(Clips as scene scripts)
※ ※ ※
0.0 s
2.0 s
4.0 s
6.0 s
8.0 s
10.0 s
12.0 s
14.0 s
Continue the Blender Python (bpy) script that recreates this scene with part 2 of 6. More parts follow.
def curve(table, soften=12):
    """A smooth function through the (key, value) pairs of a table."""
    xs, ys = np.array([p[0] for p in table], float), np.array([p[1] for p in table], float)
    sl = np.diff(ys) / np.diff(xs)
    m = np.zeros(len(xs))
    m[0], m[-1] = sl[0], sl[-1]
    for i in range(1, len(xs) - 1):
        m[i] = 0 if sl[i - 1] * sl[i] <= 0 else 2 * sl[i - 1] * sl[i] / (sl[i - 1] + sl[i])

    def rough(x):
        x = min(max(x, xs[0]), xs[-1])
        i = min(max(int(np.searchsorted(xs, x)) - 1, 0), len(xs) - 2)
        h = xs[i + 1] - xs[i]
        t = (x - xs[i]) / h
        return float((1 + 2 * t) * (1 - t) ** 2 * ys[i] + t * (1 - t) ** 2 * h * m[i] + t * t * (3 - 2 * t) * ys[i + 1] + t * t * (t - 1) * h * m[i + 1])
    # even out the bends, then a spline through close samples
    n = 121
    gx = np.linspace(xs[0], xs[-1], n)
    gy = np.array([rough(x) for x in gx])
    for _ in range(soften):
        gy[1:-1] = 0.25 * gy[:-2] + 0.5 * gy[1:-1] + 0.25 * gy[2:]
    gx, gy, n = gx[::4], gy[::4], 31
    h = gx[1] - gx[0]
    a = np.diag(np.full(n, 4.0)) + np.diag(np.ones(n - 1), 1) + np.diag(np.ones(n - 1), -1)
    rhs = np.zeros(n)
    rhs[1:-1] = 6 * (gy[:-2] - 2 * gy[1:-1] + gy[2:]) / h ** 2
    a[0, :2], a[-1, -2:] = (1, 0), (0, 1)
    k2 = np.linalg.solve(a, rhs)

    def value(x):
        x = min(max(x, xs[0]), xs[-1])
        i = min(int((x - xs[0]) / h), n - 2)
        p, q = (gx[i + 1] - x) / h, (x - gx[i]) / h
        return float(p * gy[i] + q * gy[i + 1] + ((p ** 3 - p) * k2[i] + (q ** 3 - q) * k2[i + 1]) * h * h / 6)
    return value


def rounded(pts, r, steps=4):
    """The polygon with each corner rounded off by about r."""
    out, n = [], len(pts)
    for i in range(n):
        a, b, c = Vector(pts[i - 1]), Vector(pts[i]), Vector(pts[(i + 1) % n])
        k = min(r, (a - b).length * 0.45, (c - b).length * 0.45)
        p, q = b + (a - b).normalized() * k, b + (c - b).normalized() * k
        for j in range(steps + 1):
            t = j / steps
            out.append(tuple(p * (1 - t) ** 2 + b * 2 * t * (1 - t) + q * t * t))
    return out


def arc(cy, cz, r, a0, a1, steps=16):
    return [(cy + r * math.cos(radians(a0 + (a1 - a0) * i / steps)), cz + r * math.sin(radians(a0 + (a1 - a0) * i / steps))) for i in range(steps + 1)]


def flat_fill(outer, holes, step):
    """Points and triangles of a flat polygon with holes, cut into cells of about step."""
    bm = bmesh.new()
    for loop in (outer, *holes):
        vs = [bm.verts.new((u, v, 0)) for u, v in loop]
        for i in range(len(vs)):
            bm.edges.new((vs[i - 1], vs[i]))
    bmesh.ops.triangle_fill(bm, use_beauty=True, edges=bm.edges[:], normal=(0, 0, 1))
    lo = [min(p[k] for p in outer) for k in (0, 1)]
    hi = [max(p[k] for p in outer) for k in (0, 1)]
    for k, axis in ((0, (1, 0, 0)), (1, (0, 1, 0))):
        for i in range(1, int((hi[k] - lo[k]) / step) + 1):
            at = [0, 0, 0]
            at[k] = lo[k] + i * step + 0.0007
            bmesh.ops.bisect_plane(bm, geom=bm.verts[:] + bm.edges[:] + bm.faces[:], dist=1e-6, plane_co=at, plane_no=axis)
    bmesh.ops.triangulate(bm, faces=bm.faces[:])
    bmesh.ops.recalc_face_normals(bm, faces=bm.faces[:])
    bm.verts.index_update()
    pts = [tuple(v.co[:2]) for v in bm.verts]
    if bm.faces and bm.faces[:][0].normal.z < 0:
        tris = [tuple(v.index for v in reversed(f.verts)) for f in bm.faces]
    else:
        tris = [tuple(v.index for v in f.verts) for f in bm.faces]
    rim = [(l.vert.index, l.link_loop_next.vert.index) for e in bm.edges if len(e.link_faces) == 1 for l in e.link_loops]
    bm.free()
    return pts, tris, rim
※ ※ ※
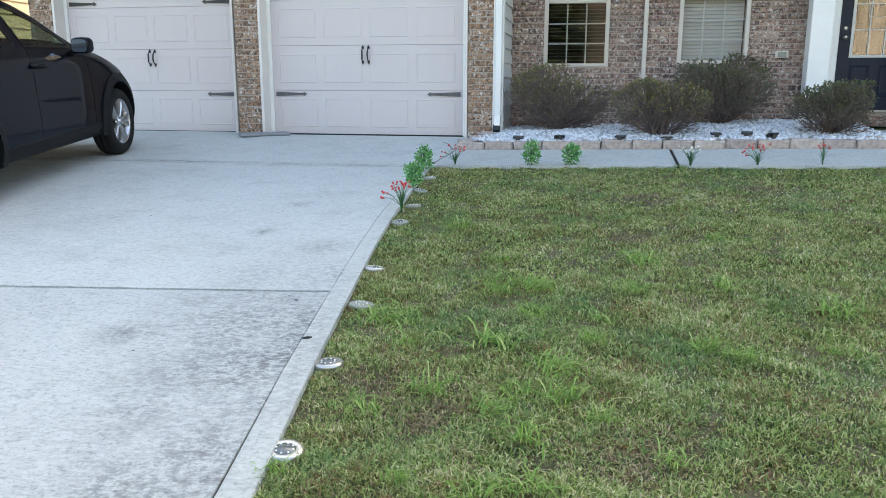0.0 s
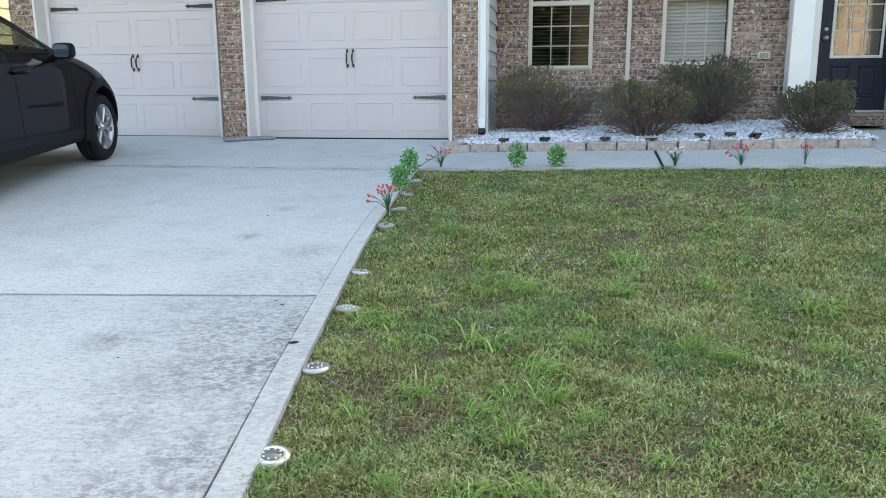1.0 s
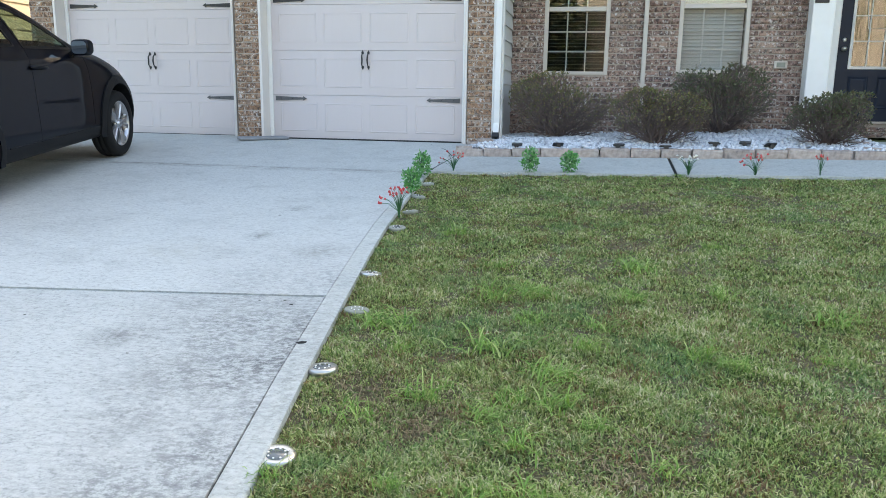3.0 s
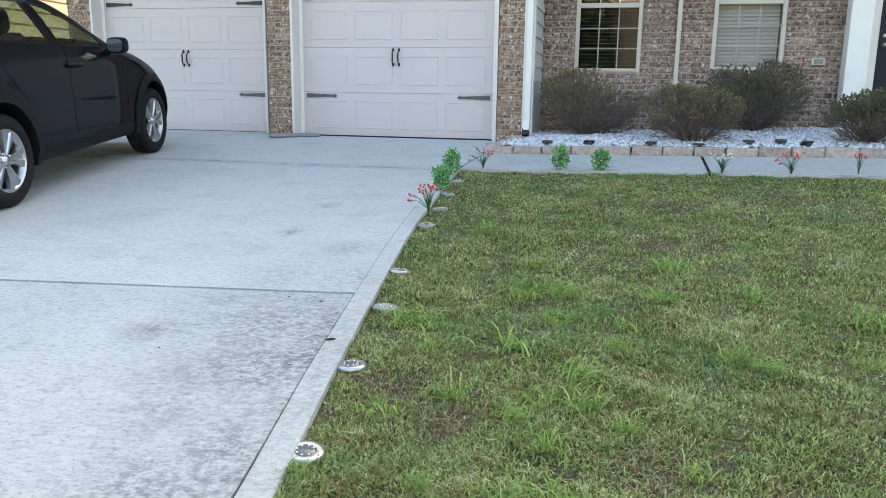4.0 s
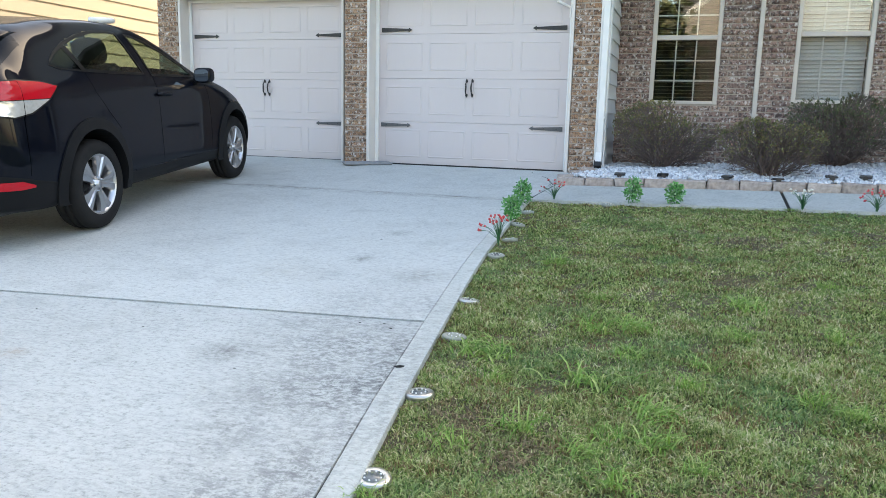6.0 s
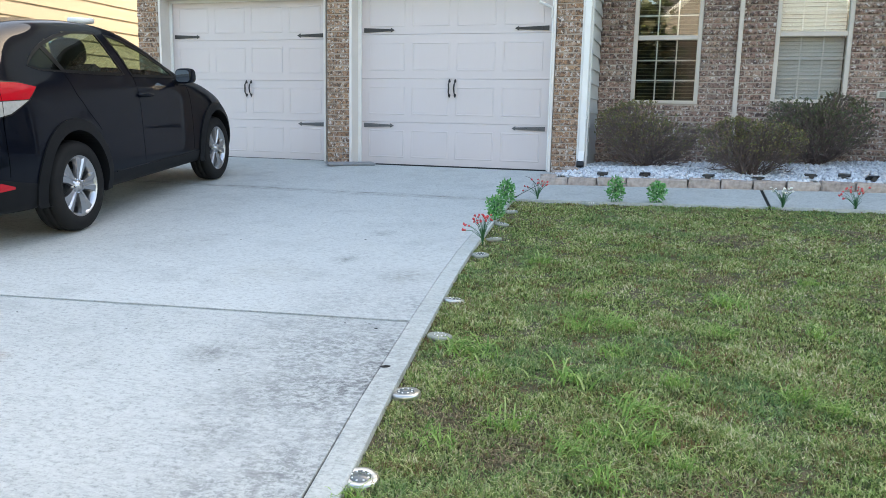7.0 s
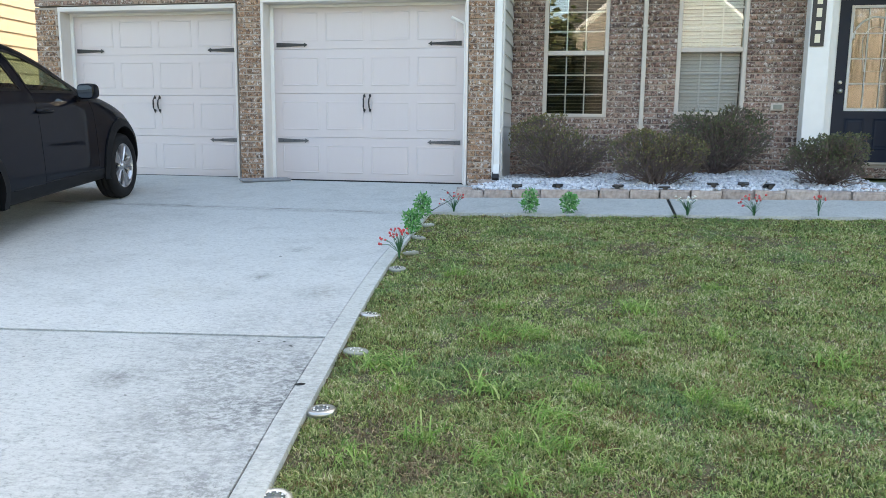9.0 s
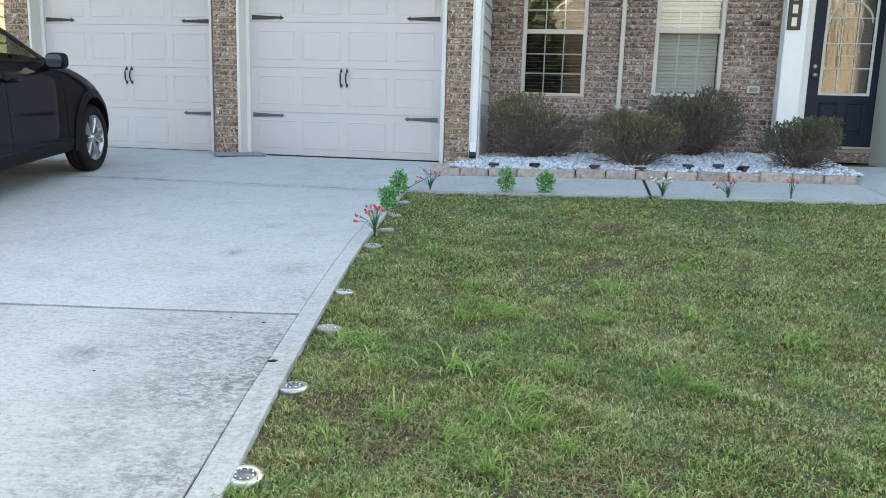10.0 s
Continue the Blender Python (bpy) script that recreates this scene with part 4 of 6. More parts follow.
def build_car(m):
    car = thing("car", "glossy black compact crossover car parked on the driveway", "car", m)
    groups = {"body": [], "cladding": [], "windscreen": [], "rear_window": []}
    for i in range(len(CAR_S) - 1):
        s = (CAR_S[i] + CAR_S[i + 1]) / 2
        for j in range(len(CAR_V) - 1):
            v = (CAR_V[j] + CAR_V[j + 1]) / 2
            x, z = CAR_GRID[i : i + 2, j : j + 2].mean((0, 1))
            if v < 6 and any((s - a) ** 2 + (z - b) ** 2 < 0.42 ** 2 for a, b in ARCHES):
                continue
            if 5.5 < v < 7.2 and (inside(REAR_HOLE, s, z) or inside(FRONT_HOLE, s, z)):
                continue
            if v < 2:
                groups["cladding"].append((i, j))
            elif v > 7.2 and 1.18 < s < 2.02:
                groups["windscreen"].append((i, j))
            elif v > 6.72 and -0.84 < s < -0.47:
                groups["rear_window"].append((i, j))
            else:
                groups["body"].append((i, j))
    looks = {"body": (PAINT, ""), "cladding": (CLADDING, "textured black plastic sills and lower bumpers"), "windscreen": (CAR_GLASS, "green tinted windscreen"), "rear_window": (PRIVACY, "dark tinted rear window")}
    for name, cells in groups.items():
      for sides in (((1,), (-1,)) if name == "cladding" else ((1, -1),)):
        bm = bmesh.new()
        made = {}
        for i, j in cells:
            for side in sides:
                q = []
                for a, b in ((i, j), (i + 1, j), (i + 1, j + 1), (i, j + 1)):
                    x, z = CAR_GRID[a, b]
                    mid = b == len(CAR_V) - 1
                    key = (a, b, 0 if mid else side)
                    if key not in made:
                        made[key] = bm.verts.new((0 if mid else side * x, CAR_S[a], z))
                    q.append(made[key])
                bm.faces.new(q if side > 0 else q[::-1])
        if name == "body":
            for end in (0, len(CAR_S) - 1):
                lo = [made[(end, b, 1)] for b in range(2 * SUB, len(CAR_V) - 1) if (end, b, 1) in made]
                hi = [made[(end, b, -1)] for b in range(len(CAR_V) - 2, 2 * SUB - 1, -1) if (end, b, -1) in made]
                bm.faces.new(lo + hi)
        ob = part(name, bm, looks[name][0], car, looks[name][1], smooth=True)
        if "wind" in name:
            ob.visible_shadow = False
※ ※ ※
SHORT EXERCISE — Filter out all lines lacking the word "that" and copy the rest.

EXPECTED ANSWER —
Continue the Blender Python (bpy) script that recreates this scene with part 2 of 6. More parts follow.
Continue the Blender Python (bpy) script that recreates this scene with part 4 of 6. More parts follow.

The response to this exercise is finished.